Saturday 20th April 2024,
The Hoop Doctors

So Yeah, DeMarcus Cousins Isn’t About This Whole Center Thing

cousins

Don’t you dare tether DeMarcus Cousins to one position.

Clearly, he’s a multipositional bastion, a versatile and venomous NBA superstar that can play any spot he wants to.

Allow me to explain. Rather, allow Cousins himself to explain, per the Sacramento Bee‘s Jason Jones (h/t CBS Sports):

“I don’t really consider myself a center,” Cousins said. “I’m just a basketball player. There’s so much I can do on the floor. People get stuck on the word ‘center,’ ‘big man’ and (are) kind of ignorant to the situation. I can’t really worry about that. I just go out there and do my job.”

And like anyone else, when there are changes to the job, there is an adjustment.
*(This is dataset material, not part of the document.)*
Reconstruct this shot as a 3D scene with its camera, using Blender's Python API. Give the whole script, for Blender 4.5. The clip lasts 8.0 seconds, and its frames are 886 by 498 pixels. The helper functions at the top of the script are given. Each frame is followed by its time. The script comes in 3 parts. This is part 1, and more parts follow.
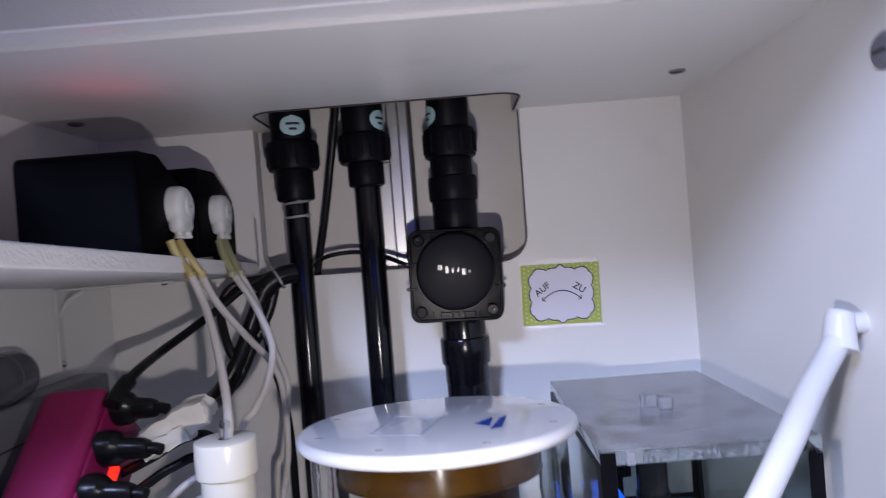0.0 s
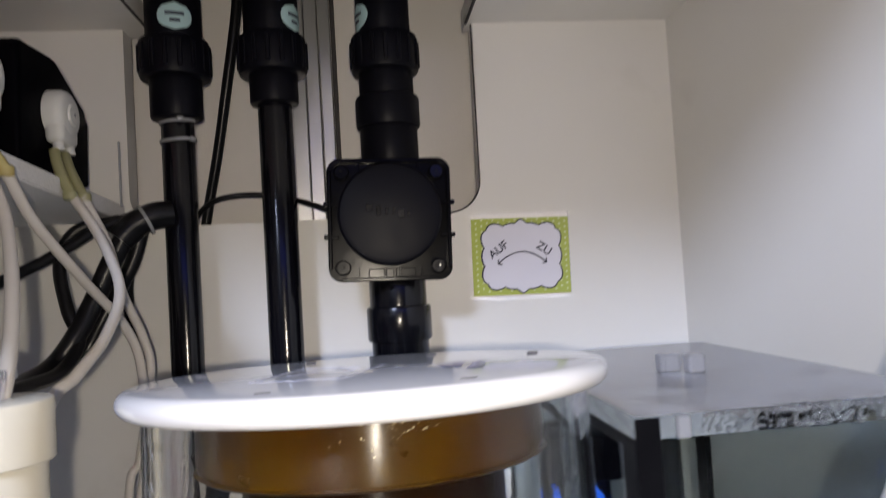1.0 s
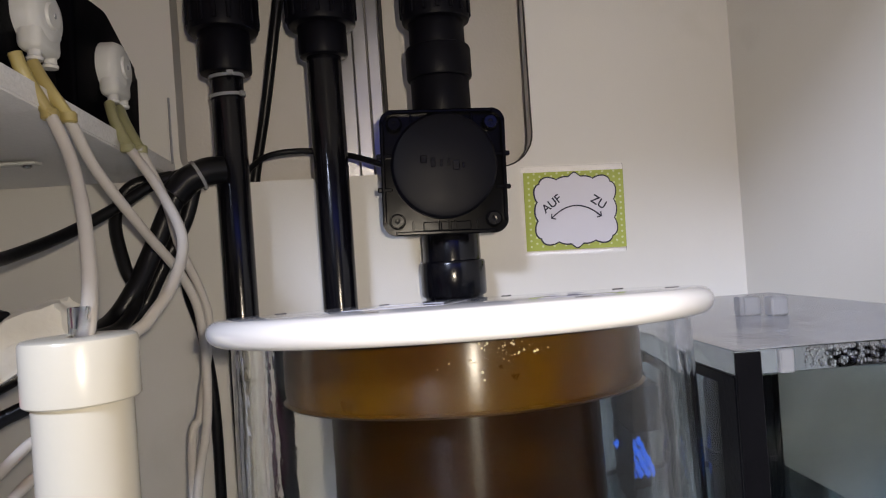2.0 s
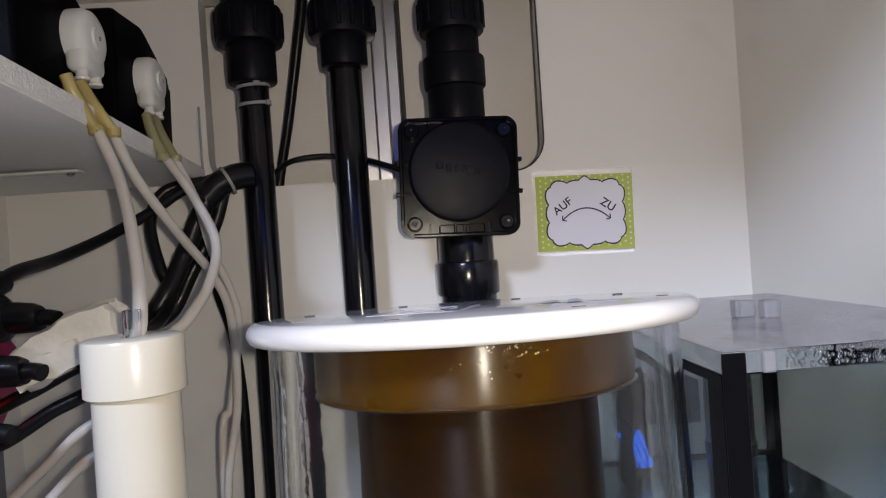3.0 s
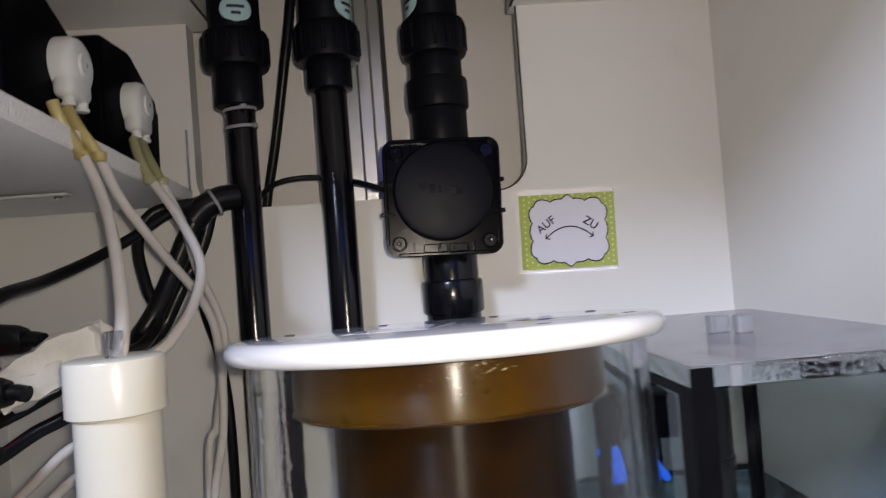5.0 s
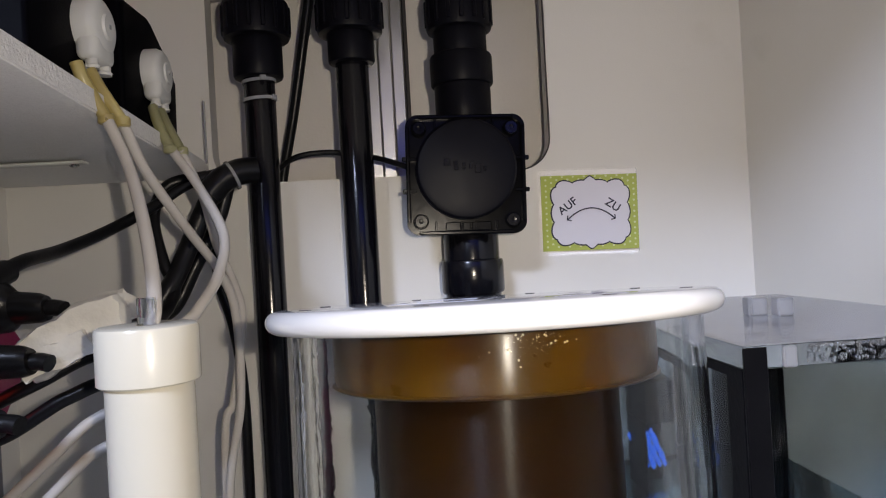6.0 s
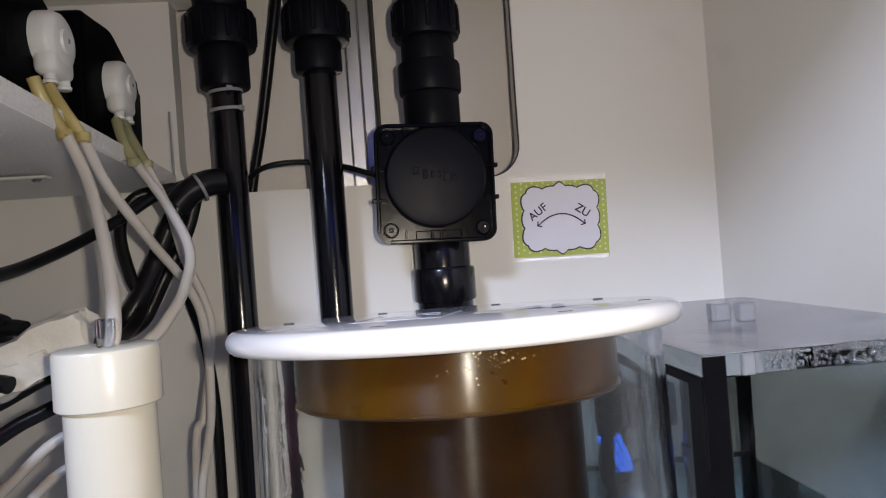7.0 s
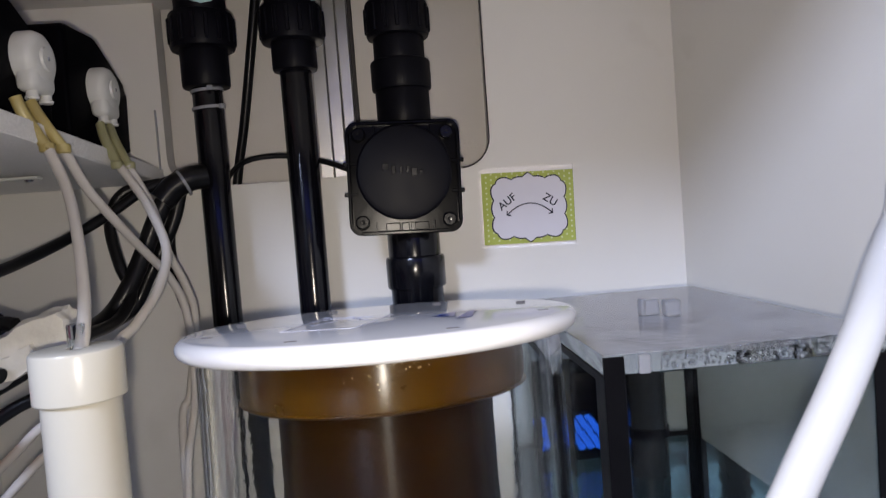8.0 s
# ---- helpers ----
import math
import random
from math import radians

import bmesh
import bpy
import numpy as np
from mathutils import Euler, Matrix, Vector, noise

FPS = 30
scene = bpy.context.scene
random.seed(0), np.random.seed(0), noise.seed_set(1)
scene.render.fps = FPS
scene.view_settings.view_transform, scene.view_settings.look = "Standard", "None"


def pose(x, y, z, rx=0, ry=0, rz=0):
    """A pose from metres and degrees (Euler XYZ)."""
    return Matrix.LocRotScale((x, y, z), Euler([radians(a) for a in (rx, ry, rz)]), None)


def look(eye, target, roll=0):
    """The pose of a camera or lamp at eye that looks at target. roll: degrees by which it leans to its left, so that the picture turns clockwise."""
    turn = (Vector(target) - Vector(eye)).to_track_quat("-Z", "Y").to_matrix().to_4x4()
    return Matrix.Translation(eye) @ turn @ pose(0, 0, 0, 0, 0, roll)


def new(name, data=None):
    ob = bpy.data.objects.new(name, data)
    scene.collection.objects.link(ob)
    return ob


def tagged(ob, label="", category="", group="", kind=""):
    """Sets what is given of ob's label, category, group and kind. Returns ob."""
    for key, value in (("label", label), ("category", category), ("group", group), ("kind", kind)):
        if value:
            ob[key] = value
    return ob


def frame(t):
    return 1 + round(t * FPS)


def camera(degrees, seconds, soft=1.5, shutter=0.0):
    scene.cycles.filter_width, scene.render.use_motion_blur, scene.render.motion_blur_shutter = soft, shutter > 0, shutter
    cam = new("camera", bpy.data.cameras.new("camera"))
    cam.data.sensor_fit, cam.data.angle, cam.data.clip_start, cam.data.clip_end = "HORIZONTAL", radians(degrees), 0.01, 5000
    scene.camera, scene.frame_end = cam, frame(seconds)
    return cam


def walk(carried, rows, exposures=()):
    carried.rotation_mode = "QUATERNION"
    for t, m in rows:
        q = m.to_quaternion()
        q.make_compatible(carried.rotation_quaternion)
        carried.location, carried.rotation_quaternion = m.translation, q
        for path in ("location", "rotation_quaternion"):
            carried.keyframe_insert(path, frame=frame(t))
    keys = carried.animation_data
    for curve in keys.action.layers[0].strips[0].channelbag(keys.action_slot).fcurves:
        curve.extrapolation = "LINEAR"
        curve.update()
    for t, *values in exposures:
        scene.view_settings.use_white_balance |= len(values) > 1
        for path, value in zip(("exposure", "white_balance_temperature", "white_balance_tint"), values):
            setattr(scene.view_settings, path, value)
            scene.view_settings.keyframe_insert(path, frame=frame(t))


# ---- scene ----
cam = camera(65.9, 8.0, soft=1.1, shutter=0.5)
PATH = [
    (0, (0.052, -0.66, 0.675), (0.026, 1.34, 0.662), -4.5),
    (0.1, (0.053, -0.656, 0.66), (0.055, 1.343, 0.695), -5.4),
    (0.2, (0.055, -0.648, 0.649), (0.084, 1.35, 0.736), -5.9),
    (0.3, (0.055, -0.638, 0.646), (0.13, 1.359, 0.722), -5.3),
    (0.5, (0.052, -0.607, 0.643), (0.222, 1.384, 0.722), -5.7),
    (0.8, (0.048, -0.539, 0.621), (0.248, 1.446, 0.757), -5.2),
    (1, (0.038, -0.512, 0.607), (0.255, 1.475, 0.687), -3.4),
    (1.2, (0.036, -0.497, 0.602), (0.256, 1.49, 0.665), -4.6),
    (1.5, (0.023, -0.493, 0.592), (0.203, 1.499, 0.598), -3.2),
    (1.7, (0.019, -0.495, 0.592), (0.176, 1.499, 0.609), -3.6),
    (2.8, (0.016, -0.522, 0.603), (0.145, 1.474, 0.591), -4.4),
    (3, (0.017, -0.525, 0.6), (0.11, 1.473, 0.593), -3.9),
    (3.3, (0.026, -0.525, 0.604), (0.132, 1.472, 0.608), -4.3),
    (3.5, (0.04, -0.534, 0.603), (0.162, 1.463, 0.61), -3.9),
    (3.7, (0.045, -0.536, 0.604), (0.176, 1.46, 0.612), -4.6),
    (4, (0.05, -0.543, 0.605), (0.178, 1.453, 0.634), -4.6),
    (4.5, (0.051, -0.546, 0.605), (0.179, 1.45, 0.632), -4.6),
    (4.8, (0.039, -0.541, 0.6), (0.133, 1.456, 0.662), -4.6),
    (5, (0.024, -0.532, 0.6), (0.136, 1.465, 0.645), -4.4),
    (5.2, (0.011, -0.524, 0.595), (0.126, 1.472, 0.632), -3.3),
    (6.5, (0.006, -0.52, 0.597), (0.141, 1.476, 0.592), -3.4),
    (6.8, (0.009, -0.517, 0.599), (0.185, 1.475, 0.594), -3.9),
    (7, (0.013, -0.523, 0.6), (0.193, 1.469, 0.606), -4.2),
    (7.3, (0.019, -0.527, 0.603), (0.188, 1.466, 0.608), -4.3),
    (7.5, (0.024, -0.531, 0.609), (0.209, 1.461, 0.609), -4.4),
    (7.7, (0.036, -0.539, 0.612), (0.2, 1.454, 0.587), -4.8),
    (8, (0.047, -0.554, 0.616), (0.169, 1.44, 0.524), -4.4),
]
walk(cam, [(t, look(eye, target, roll)) for t, eye, target, roll in PATH], [
    (0.0, -0.15, 5950, 19), (0.5, 0.05, 6600, 13), (1.0, -0.05, 6950, 11), (1.5, -0.05, 7350, 11), (3.0, -0.15, 7000, 11), (3.5, -0.08, 6800, 11), (4.0, -0.08, 6500, 13),
    (4.5, -0.08, 6350, 14), (5.0, -0.10, 6900, 11), (6.5, -0.10, 7000, 11), (7.0, -0.08, 6900, 11), (7.5, -0.05, 6800, 11), (8.0, -0.16, 6750, 12),
])

# ---- world, lamps, exposure ----
world = bpy.data.worlds.new("world")
scene.world = world
world.use_nodes = True
world.node_tree.nodes["Background"].inputs[0].default_value = (0.5, 0.55, 0.8, 1)
world.node_tree.nodes["Background"].inputs[1].default_value = 0.02


def lamp(name, kind, energy, colour, m, size=0.01):
    data = bpy.data.lights.new(name, kind)
    data.energy, data.color = energy, colour
    if kind == "AREA":
        data.shape, data.size = "DISK", size
    else:
        data.shadow_soft_size = size
    ob = new(name, data)
    ob.matrix_world = m
    return ob


# the torch held beside the lens, and the bluish room lamp high in front of the open cabinet
torch = lamp("torch", "AREA", 0.62, (1.0, 0.92, 0.81), look((0.043, -0.562, 0.606), (0.20, 1.4, 0.70)), 0.008)
torch.data.spread = radians(138)
lamp("room_lamp", "AREA", 60.0, (0.57, 0.69, 1.0), look((-0.75, -1.95, 1.70), (0.2, -0.1, 0.5)), 0.42)
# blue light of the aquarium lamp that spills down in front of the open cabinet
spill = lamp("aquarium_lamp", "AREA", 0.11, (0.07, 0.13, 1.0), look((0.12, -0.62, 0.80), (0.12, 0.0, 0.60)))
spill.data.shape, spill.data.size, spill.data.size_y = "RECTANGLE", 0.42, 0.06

# ---- materials ----


def material(name, colour, rough=0.5, aniso=0.0, metal=0.0, scale=60.0, vary=0.06, bump=0.0, fine=400.0, spec=0.5, coat=0.0, trans=0.0, ior=1.45, emit=None, power=0.0, dirt=None, dirt_scale=8.0, dirt_at=0.6):
    m = bpy.data.materials.new(name)
    m.use_nodes = True
    t = m.node_tree
    b = t.nodes["Principled BSDF"]
    b.inputs["Base Color"].default_value = (*colour, 1)
    b.inputs["Roughness"].default_value = rough
    b.inputs["Metallic"].default_value = metal
    b.inputs["Specular IOR Level"].default_value = spec
    b.inputs["Coat Weight"].default_value, b.inputs["Coat Roughness"].default_value = coat, 0.20
    b.inputs["Transmission Weight"].default_value = trans
    b.inputs["IOR"].default_value = ior
    b.inputs["Anisotropic"].default_value, b.inputs["Anisotropic Rotation"].default_value = aniso, 0.25 if aniso else 0.0
    if aniso:
        around = t.nodes.new("ShaderNodeTangent")
        around.direction_type, around.axis = "RADIAL", "Z"
        t.links.new(around.outputs["Tangent"], b.inputs["Tangent"])
    if emit:
        b.inputs["Emission Color"].default_value = (*emit, 1)
        b.inputs["Emission Strength"].default_value = power
    where = t.nodes.new("ShaderNodeTexCoord")
    big = t.nodes.new("ShaderNodeTexNoise")
    big.inputs["Scale"].default_value, big.inputs["Detail"].default_value = scale, 6
    t.links.new(where.outputs["Object"], big.inputs["Vector"])
    if vary:
        mix = t.nodes.new("ShaderNodeMix")
        mix.data_type = "RGBA"
        mix.inputs["A"].default_value = (*[c * (1 - vary) for c in colour], 1)
        mix.inputs["B"].default_value = (*[min(1, c * (1 + vary)) for c in colour], 1)
        t.links.new(big.outputs["Fac"], mix.inputs["Factor"])
        out = mix.outputs["Result"]
        if dirt:
            spots = t.nodes.new("ShaderNodeTexNoise")
            spots.inputs["Scale"].default_value, spots.inputs["Detail"].default_value = dirt_scale, 8
            t.links.new(where.outputs["Object"], spots.inputs["Vector"])
            ramp = t.nodes.new("ShaderNodeMapRange")
            ramp.inputs["From Min"].default_value, ramp.inputs["From Max"].default_value = dirt_at, dirt_at + 0.2
            t.links.new(spots.outputs["Fac"], ramp.inputs["Value"])
            over = t.nodes.new("ShaderNodeMix")
            over.data_type = "RGBA"
            over.inputs["B"].default_value = (*dirt, 1)
            t.links.new(out, over.inputs["A"])
            t.links.new(ramp.outputs["Result"], over.inputs["Factor"])
            out = over.outputs["Result"]
        t.links.new(out, b.inputs["Base Color"])
        ro = t.nodes.new("ShaderNodeMapRange")
        ro.inputs["To Min"].default_value, ro.inputs["To Max"].default_value = max(0.02, rough * 0.75), min(1, rough * 1.25)
        t.links.new(big.outputs["Fac"], ro.inputs["Value"])
        t.links.new(ro.outputs["Result"], b.inputs["Roughness"])
    if bump:
        small = t.nodes.new("ShaderNodeTexNoise")
        small.inputs["Scale"].default_value, small.inputs["Detail"].default_value = fine, 3
        t.links.new(where.outputs["Object"], small.inputs["Vector"])
        bu = t.nodes.new("ShaderNodeBump")
        bu.inputs["Strength"].default_value, bu.inputs["Distance"].default_value = bump, 0.001
        t.links.new(small.outputs["Fac"], bu.inputs["Height"])
        t.links.new(bu.outputs["Normal"], b.inputs["Normal"])
    return m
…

“It’s weird kind of floating out there,” Cousins said. “It’s a different thing, but I know it’s going to help the team, too. It’s just something I’ve got to adjust to and get used to.”

That’s some top-notch self-contradiction.

Look, Cousins has never been pigeonholed to the stringent stereotype of a post player. He can pass and has some perimeter range. But he seldom has played anything other than center during his five-year career. Basketball-Reference’s play-by-play data won’t even measure the amount of time he’s spent outside the 5 position; it’s such a negligible amount that their database says he’s played 100 percent of his career minutes at the center position. The numbers for this topic specifically are a little more nuanced over at 82games.com. Yet, even according to their metrics, he spent less than one percent of his total floor time at anywhere other than center last year.

Positional designations are becoming increasingly meaningless, but Cousins, in the most fundamental sense of the term, is a center. It’s the advancement of George Karl’s offense, as well as the introduction of rookie Willie Cauley-Stein, that suggests Cousins will be forced to evolve into something more than just a versatile center.

Cauley-Stein plays Cousins’ position. He flashed a jumper at pre-draft workouts, but he didn’t attempt a single three-pointer at Kentucky. If the Kings intend on playing him extensively, and if they are bent on playing both he and Cousins extensively together, one will need to hang tough on the perimeter extensively.

Today’s power forwards are floor spacers. They shoot three-pointers, as Cousins has started to do during the preseason. And while it’s unlikely the Kings expect Cousins to morph into a three-point-chucking marksman, they, for the sake of the talent around him (most notably WCS), do need him to be much more than just a center.